La sociedad victoriana, comprendida en el siglo XIX, se caracterizó por ser extremadamente pudorosa. La reina Victoria se encargó de establecer estrictos valores morales, y gracias al Imperio Británico estos se expandieron por casi todo el mundo.
Para ese entonces, el cuerpo femenino no podía ser mostrado en público a no ser que llevara tres capas de ropa. Es por eso que cuando la natación recreativa se puso de moda en el siglo XIX, muchos conservadores se escandalizaron.
Sin embargo, pronto se ideó una solución para preservar el pudor y la honra femenina en las playas: las llamadas “máquinas de baño”.
Estas consistían en una recámara de madera con ruedas donde los hombres y mujeres se podían cambiar de ropa en la más estricta intimidad.
Cada máquina podía ser acarreada por un caballo o trabajadores, y dejada en el lugar que el cliente estimase conveniente. Algunos preferían bañarse en la orilla, mientras que a otros les gustaba instalarse bien entrado el mar.

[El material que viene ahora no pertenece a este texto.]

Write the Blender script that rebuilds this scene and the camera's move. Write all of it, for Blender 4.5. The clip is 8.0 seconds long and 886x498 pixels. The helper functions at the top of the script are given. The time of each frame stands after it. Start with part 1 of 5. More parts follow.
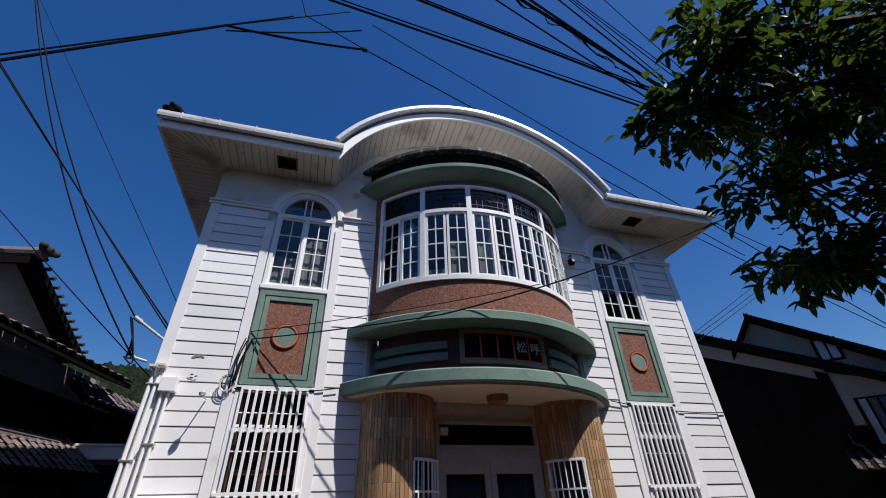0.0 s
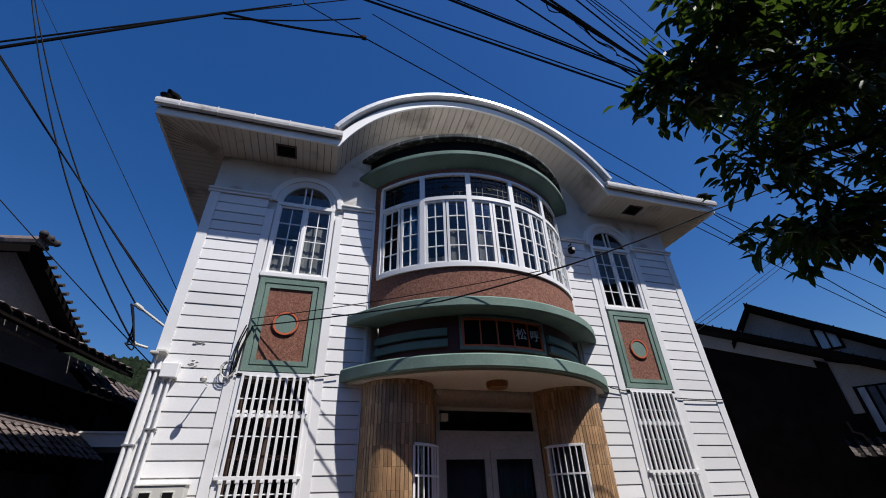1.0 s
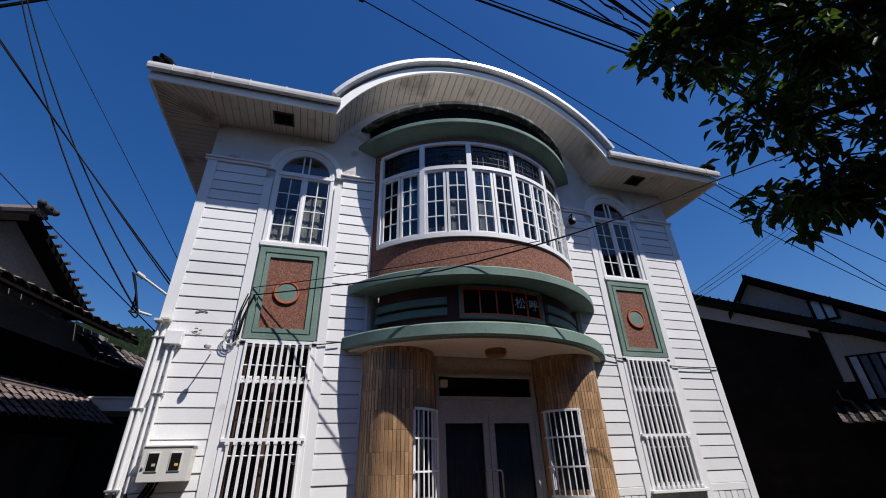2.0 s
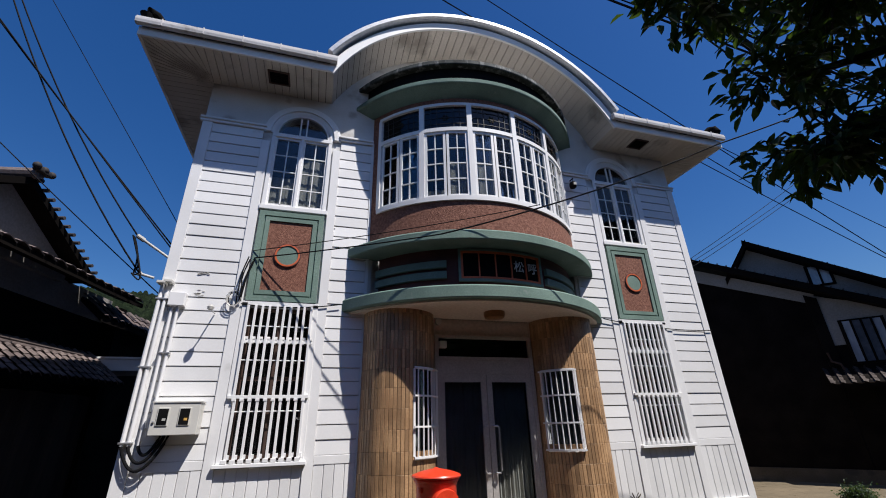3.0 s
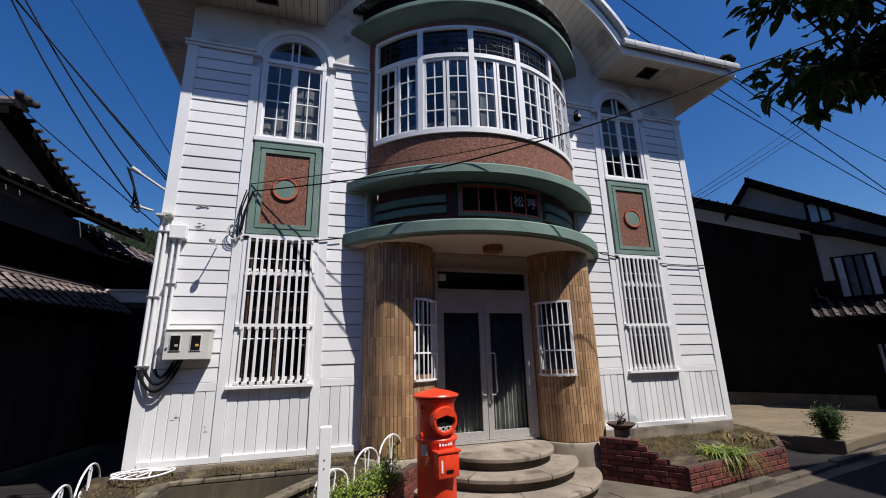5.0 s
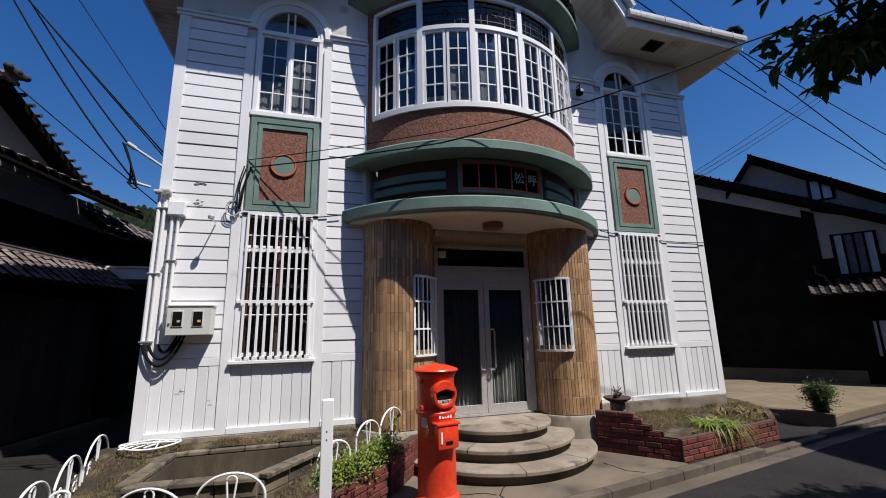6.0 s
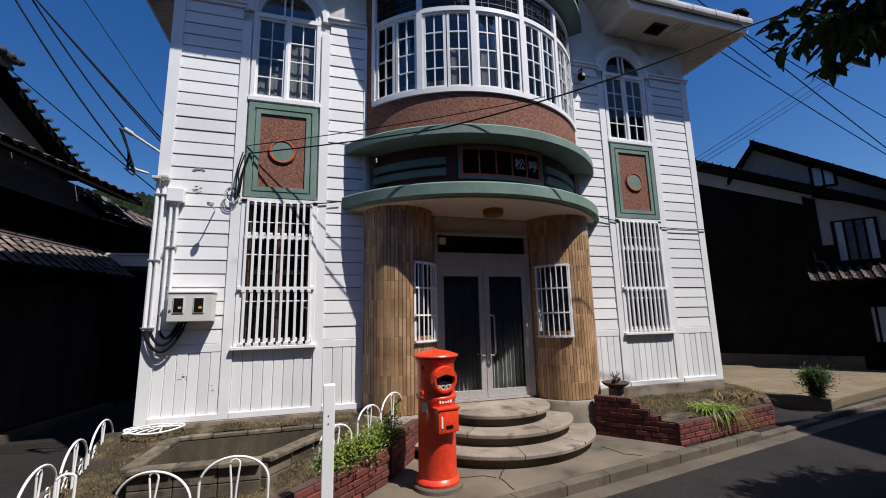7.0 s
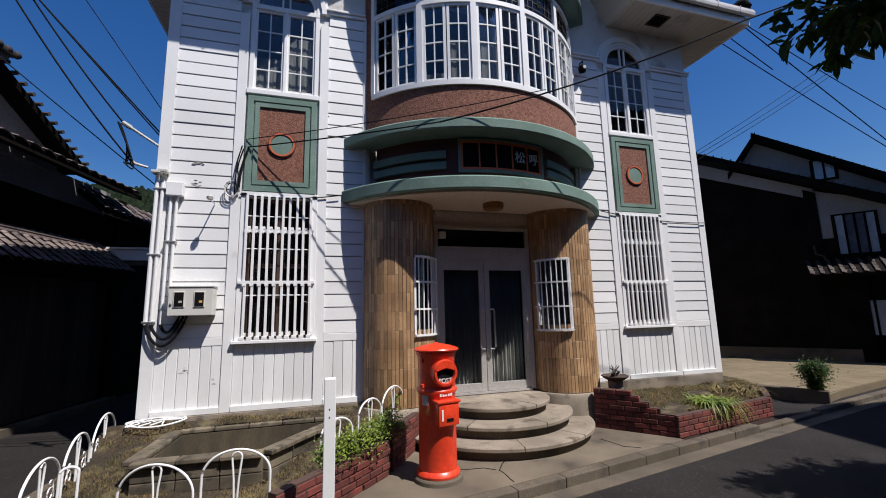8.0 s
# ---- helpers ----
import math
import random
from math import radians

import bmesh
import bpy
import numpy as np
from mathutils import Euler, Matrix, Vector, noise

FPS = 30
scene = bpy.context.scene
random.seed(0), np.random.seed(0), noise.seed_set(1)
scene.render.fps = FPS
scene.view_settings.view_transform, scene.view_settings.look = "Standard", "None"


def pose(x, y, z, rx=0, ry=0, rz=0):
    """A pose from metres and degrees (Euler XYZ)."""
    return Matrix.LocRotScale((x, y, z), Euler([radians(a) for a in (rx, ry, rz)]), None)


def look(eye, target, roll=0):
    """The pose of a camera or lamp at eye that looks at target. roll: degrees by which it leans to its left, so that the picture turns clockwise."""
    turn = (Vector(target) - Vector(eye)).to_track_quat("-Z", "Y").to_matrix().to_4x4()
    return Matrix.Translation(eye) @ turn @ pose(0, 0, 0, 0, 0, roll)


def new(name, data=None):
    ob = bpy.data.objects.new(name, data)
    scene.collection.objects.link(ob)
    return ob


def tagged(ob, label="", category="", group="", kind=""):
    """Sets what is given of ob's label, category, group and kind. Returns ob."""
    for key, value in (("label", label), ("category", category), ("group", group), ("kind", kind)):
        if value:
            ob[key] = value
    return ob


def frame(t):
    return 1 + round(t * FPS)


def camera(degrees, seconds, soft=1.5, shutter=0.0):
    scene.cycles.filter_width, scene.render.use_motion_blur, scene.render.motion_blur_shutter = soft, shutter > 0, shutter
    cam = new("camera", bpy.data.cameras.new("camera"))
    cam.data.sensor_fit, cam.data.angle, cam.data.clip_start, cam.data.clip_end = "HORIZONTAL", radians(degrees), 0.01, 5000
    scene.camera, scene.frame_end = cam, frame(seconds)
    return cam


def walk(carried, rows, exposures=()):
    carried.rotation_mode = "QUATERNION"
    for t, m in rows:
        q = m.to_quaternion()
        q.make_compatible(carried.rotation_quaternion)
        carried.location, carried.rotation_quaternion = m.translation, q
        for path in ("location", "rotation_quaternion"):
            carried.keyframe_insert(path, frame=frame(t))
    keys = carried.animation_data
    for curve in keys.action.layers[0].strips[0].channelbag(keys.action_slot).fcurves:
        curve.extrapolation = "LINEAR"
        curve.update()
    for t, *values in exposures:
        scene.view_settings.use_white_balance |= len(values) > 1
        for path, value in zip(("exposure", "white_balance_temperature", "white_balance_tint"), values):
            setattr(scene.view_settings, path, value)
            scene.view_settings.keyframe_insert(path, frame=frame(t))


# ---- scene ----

No existía la posibilidad de que las mujeres caminaran por la playa luciendo su traje de baño. Después de cambiarse de ropa, eran transportadas dentro de la máquina hasta el agua. Una vez allí, podían descender y disfrutar del mar.
Los años pasaron, la sociedad comenzó a abrir su mente y las máquinas de baño se hicieron menos populares. Cada vez fue menos estricto su uso, y al tiempo se vio a algunas sin ruedas e instaladas de manera fija como camarines.